▶ WHAT YOU NEED TO DO: Set down all of the data that follows word for word, without the images.

%%

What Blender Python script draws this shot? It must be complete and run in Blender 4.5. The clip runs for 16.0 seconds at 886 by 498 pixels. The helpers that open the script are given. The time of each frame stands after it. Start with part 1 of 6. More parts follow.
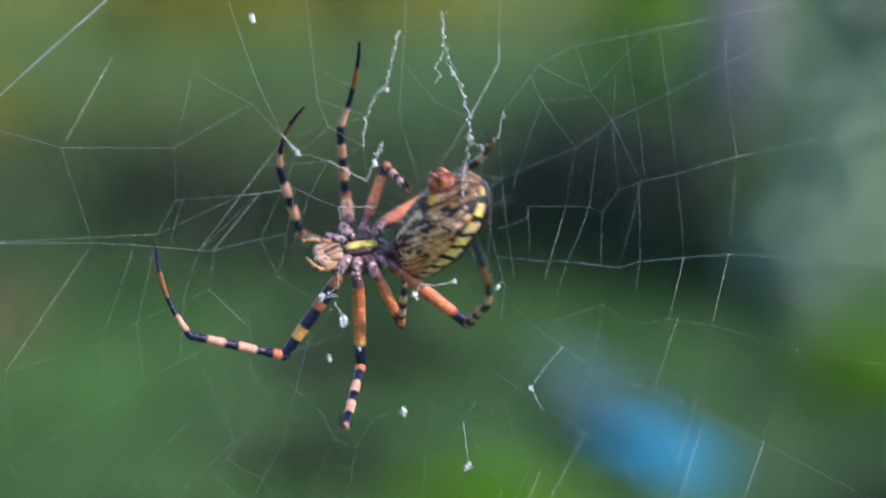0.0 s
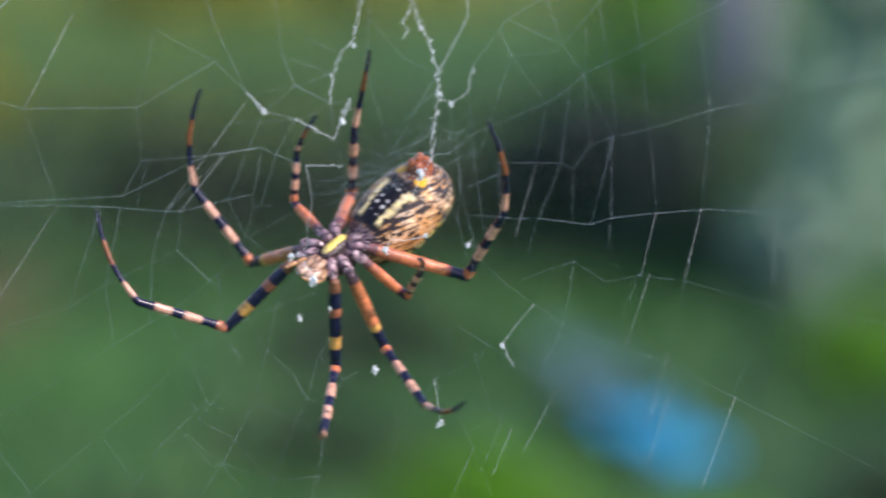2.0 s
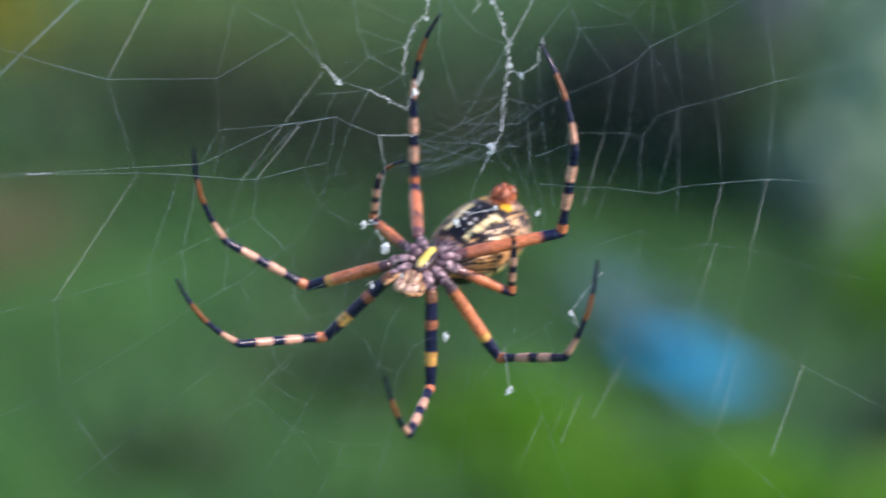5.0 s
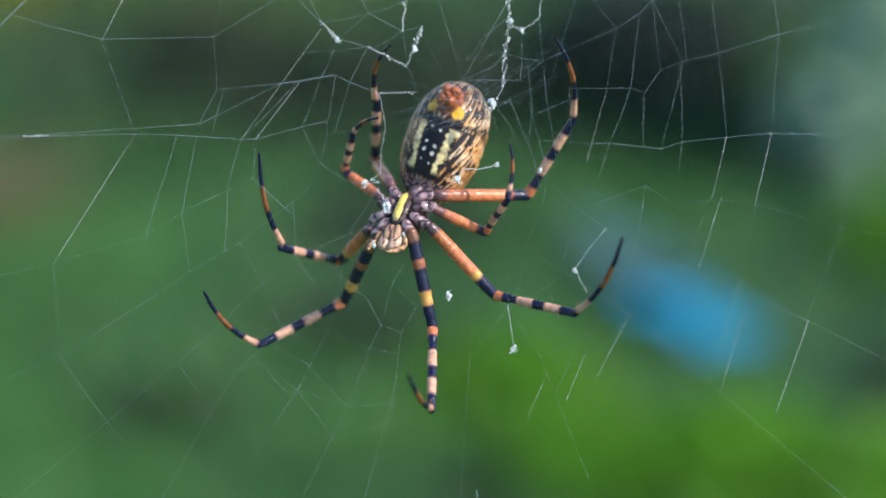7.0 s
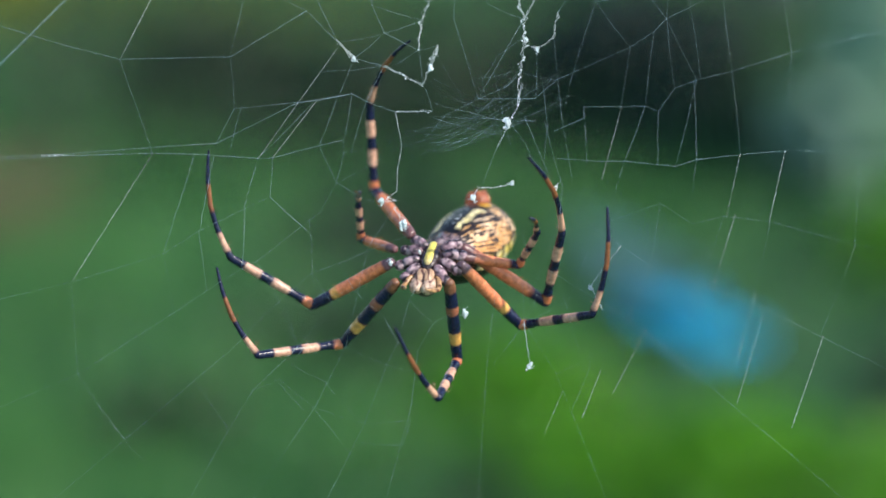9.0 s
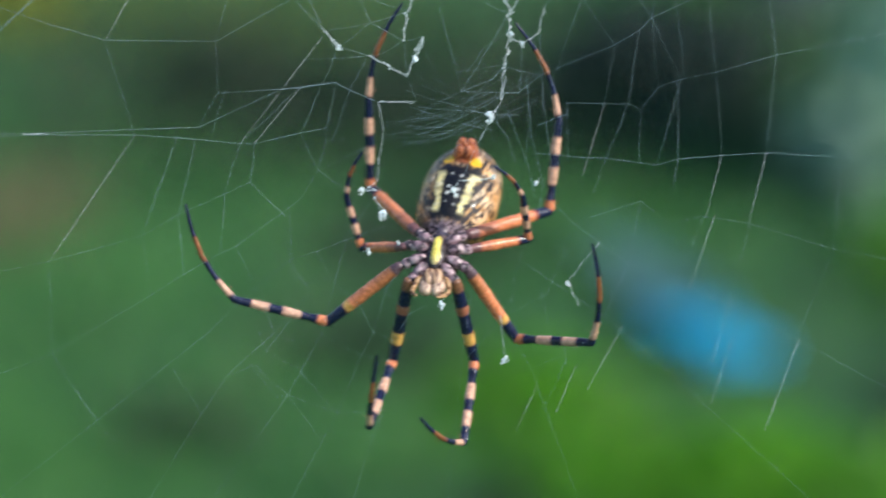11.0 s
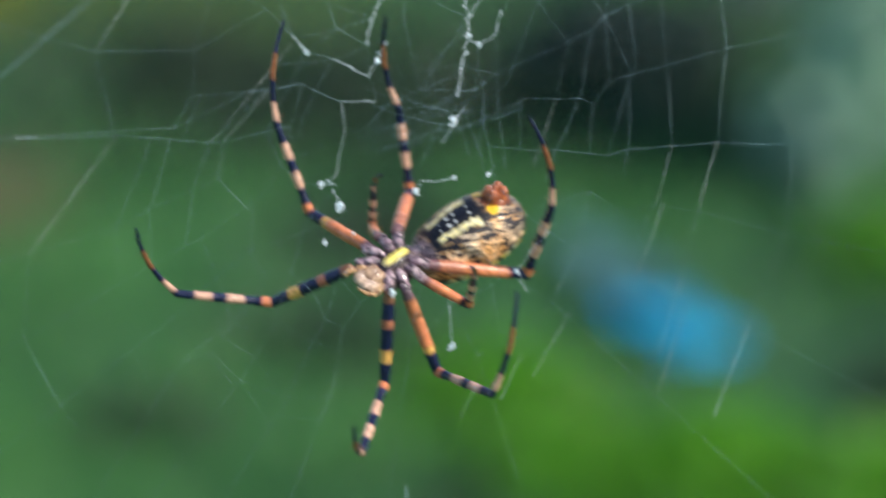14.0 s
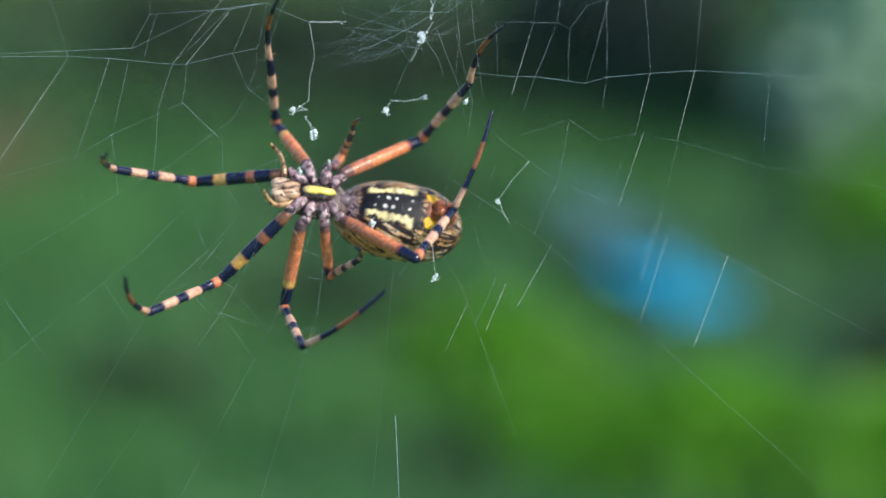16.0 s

%%

▶ EXERCISE RESPONSE:
What Blender Python script draws this shot? It must be complete and run in Blender 4.5. The clip runs for 16.0 seconds at 886 by 498 pixels. The helpers that open the script are given. The time of each frame stands after it. Start with part 1 of 6. More parts follow.
0.0 s
2.0 s
5.0 s
7.0 s
9.0 s
11.0 s
14.0 s
16.0 s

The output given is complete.